For eval benchmarks, follow the pattern in `terminalbench2_env.py`:
1. Create under `environments/benchmarks/your-benchmark/`
2. Inherit from `HermesAgentBaseEnv`
3. Set eval-only config: `eval_handling=STOP_TRAIN`, `steps_per_eval=1`, `total_steps=1`
4. Stub the training methods (`collect_trajectories`, `score`)

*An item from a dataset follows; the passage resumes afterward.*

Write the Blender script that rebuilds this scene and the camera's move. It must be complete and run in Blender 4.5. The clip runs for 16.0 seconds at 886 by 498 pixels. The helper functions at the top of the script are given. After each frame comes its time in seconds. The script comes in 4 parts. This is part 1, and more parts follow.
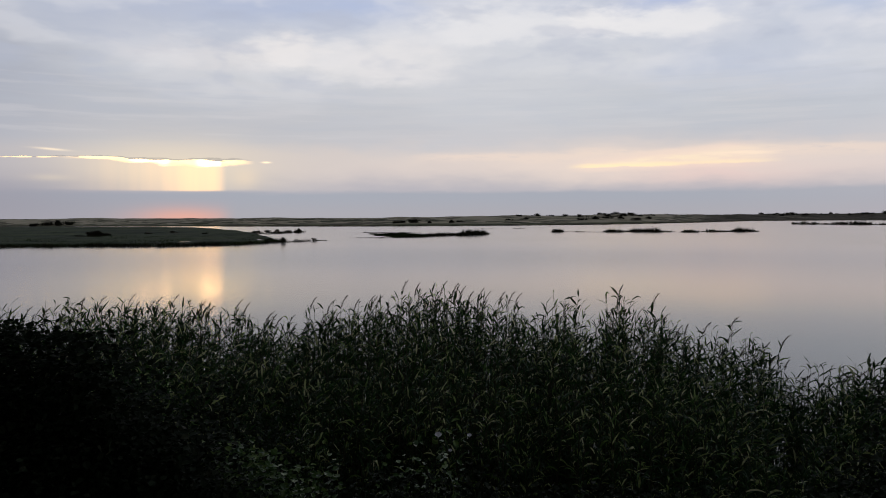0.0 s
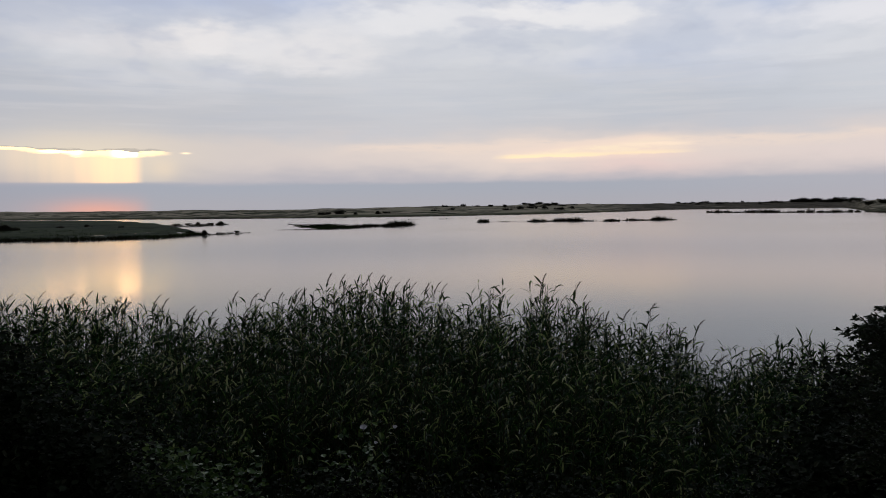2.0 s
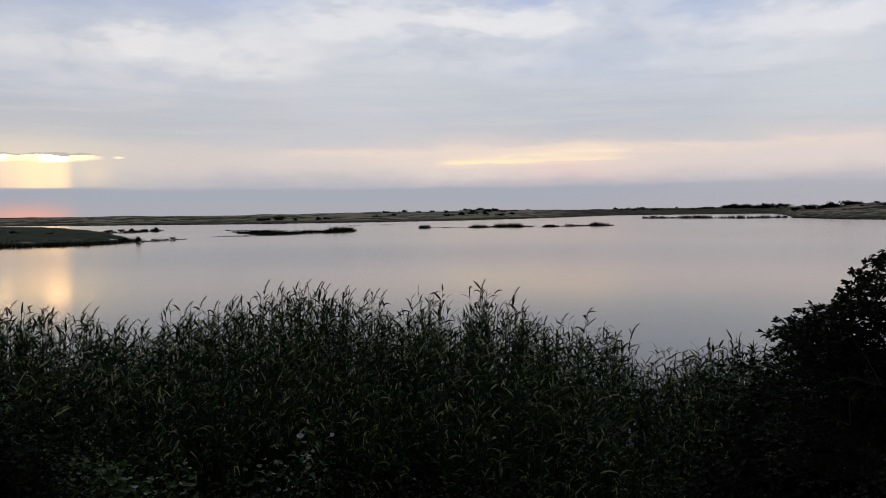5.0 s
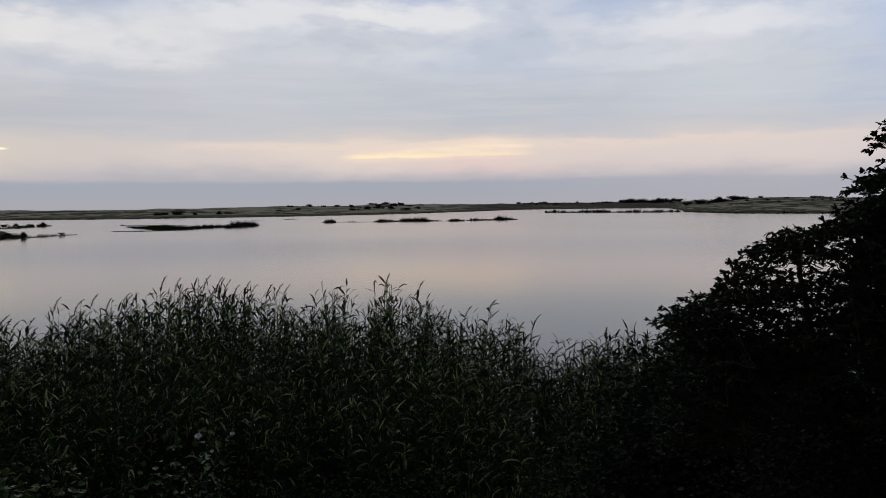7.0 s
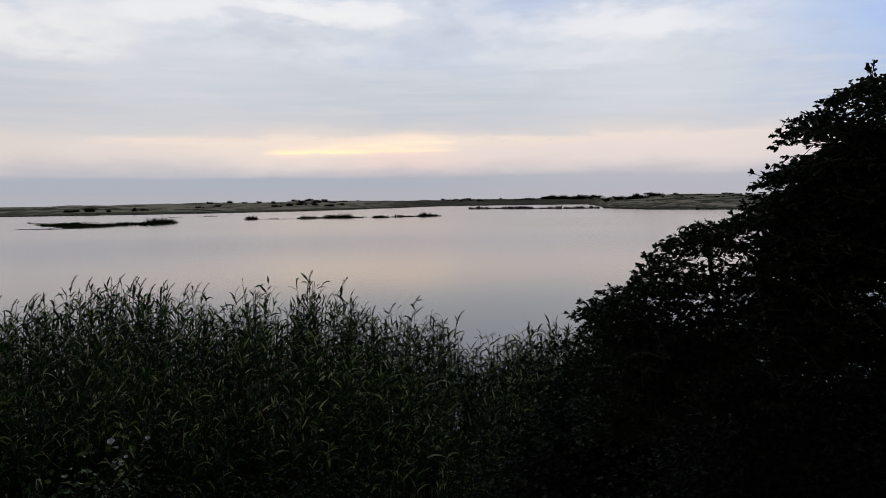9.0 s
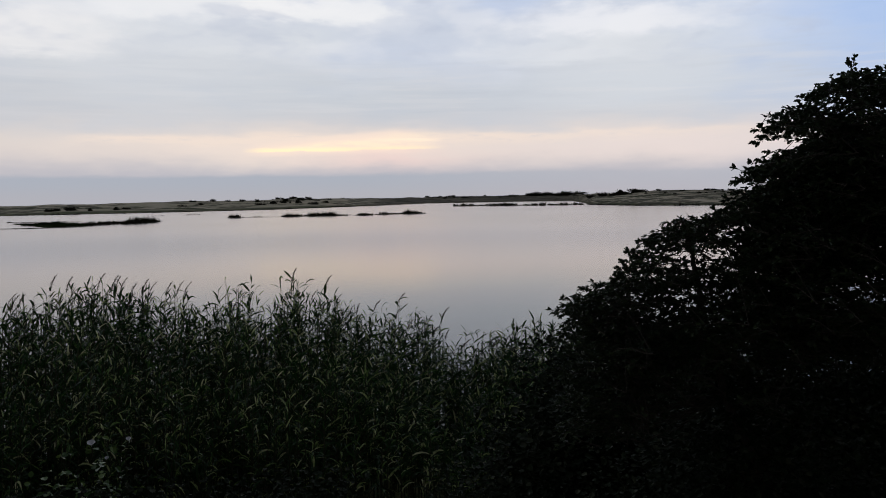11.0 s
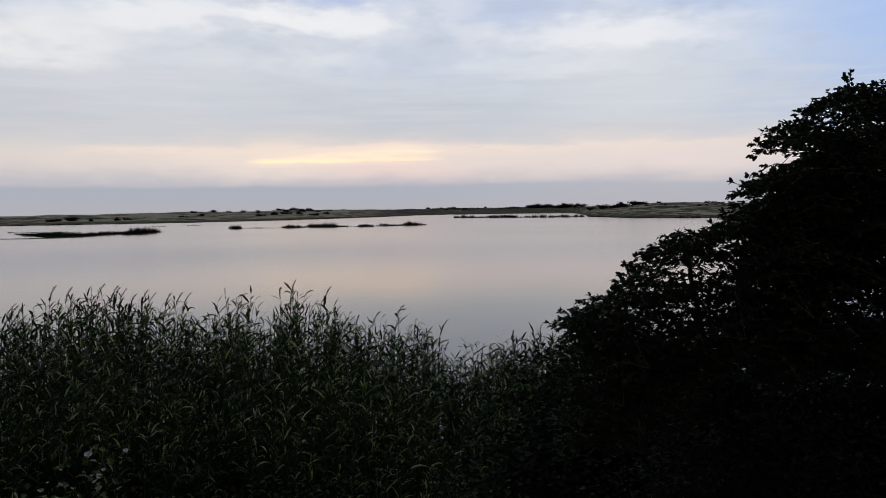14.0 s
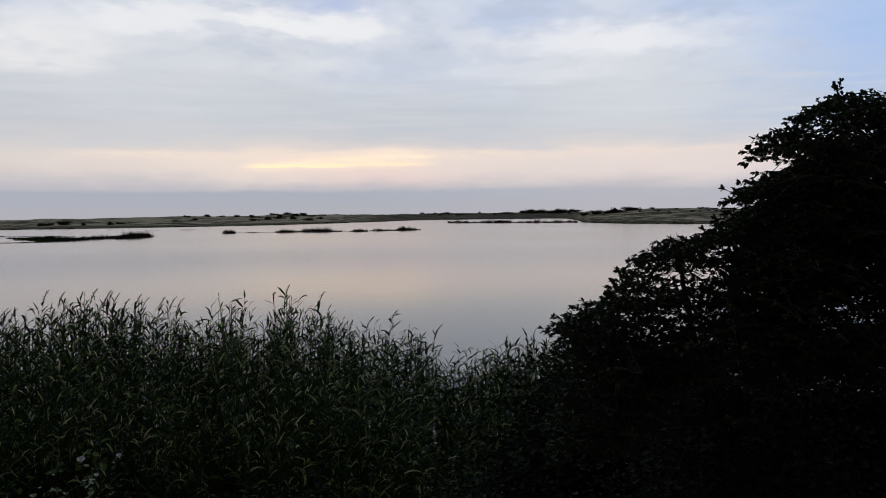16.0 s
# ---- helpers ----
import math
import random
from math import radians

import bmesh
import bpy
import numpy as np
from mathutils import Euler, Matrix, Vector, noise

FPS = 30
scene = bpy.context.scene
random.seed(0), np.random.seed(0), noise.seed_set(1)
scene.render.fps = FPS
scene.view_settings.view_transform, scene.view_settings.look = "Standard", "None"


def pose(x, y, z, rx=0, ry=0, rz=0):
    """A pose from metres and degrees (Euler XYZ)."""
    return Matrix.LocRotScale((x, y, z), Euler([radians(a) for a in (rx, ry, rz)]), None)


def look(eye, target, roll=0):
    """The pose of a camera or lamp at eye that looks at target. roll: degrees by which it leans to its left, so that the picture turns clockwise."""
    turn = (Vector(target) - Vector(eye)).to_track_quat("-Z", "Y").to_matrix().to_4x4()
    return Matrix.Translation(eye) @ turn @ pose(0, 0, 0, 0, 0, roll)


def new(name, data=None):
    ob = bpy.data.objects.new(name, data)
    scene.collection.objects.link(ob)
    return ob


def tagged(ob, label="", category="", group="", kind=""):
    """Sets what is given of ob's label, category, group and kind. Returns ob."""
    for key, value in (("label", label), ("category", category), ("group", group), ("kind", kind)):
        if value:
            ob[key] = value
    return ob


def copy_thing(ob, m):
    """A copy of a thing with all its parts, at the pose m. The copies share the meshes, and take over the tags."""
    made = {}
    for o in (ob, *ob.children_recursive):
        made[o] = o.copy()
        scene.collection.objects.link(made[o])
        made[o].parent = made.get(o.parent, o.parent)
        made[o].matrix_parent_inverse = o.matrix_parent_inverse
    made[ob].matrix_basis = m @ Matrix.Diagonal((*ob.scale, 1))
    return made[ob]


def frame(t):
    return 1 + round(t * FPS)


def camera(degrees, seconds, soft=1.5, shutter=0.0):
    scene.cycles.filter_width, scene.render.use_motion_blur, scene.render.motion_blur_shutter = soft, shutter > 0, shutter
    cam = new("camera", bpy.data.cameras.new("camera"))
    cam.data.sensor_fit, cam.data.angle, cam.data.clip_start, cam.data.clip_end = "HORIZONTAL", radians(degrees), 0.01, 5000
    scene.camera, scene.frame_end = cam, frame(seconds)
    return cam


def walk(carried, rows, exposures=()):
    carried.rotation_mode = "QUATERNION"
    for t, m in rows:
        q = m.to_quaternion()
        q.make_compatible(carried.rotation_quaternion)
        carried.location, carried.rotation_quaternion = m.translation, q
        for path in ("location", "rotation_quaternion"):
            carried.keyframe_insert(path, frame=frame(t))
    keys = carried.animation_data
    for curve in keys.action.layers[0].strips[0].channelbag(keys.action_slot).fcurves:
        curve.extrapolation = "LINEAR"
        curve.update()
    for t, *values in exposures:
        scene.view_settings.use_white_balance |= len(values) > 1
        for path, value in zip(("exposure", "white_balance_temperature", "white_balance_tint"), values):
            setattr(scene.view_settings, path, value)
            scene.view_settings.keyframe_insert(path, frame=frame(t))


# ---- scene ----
cam = camera(60.0, 16.0, soft=0.95)
# seconds, eye x y z, then rx ry rz in degrees; water level is z = 0
ROWS = [
    (0, -0.005, -0.001, 4.000, 87.64, 0.22, -0.01),
    (0.5, 0.002, 0.019, 3.993, 87.37, 0.48, -0.19),
    (1, 0.009, 0.014, 4.003, 87.19, 0.48, -1.69),
    (1.5, 0.023, 0.003, 4.000, 87.04, 0.70, -3.62),
    (2, 0.025, 0.018, 4.000, 86.92, 0.63, -5.50),
    (2.5, 0.035, 0.024, 3.999, 86.75, 0.60, -7.22),
    (3, 0.028, 0.007, 4.000, 86.81, 0.85, -7.86),
    (3.5, 0.027, 0.010, 4.001, 87.11, 0.32, -8.74),
    (4, 0.034, 0.020, 3.997, 87.09, 0.33, -9.20),
    (6.3, 0.073, -0.001, 4.002, 87.57, 0.96, -13.67),
    (6.5, 0.072, -0.009, 4.001, 87.14, 0.76, -14.95),
    (7, 0.085, -0.001, 3.996, 86.81, 0.62, -16.88),
    (7.5, 0.088, 0.003, 3.992, 86.50, 0.40, -18.29),
    (8, 0.105, 0.011, 3.989, 86.63, 0.53, -20.35),
    (8.5, 0.104, 0.009, 3.989, 86.53, 0.94, -21.60),
    (9, 0.107, 0.015, 3.989, 86.49, 0.66, -22.51),
    (9.2, 0.100, 0.014, 3.989, 86.40, 0.57, -23.37),
    (11.5, 0.130, 0.037, 3.985, 86.25, 0.99, -23.62),
    (12, 0.125, 0.020, 3.987, 86.67, 0.91, -23.06),
    (12.5, 0.127, 0.019, 3.988, 86.81, 1.13, -23.18),
    (13, 0.120, 0.011, 3.990, 86.95, 0.92, -23.30),
    (13.5, 0.117, 0.010, 3.990, 87.28, 0.71, -23.50),
    (14, 0.137, 0.028, 3.990, 87.13, 0.73, -23.62),
    (14.5, 0.128, 0.020, 3.989, 87.25, 0.72, -23.76),
    (15, 0.126, 0.017, 3.991, 87.32, 0.58, -23.82),
    (15.5, 0.133, 0.021, 3.992, 87.56, 0.63, -24.06),
    (16, 0.127, 0.010, 3.993, 87.51, 0.56, -24.07),
]
walk(cam, [(t, pose(x, y, z, rx, ry, rz)) for t, x, y, z, rx, ry, rz in ROWS], [(0.0, -0.06, 6650, 10), (4.0, -0.06, 6580, 9.4), (6.8, -0.12, 6550, 9), (8.2, -0.03, 6570, 8.8), (9.2, 0.05, 6580, 8.6), (16.0, 0.03, 6560, 8.3)])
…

5. Implement `rollout_and_score_eval()` and `evaluate()`
6. Run with `evaluate` subcommand

## Key Config Fields

| Field | Description | Default |
|-------|-------------|---------|
| `enabled_toolsets` | Which hermes toolsets to enable | `None` (all) |
| `disabled_toolsets` | Toolsets to disable | `None` |
| `distribution` | Probabilistic toolset distribution name | `None` |
| `max_agent_turns` | Max LLM calls per rollout | `30` |
| `agent_temperature` | Sampling temperature | `1.0` |
| `terminal_backend` | `local`, `docker`, `modal`, `daytona`, `ssh`, `singularity` | `local` |
| `system_prompt` | System message for the agent | `None` |
| `tool_call_parser` | Parser name for Phase 2 | `hermes` |
| `eval_handling` | `STOP_TRAIN`, `LIMIT_TRAIN`, `NONE` | `STOP_TRAIN` |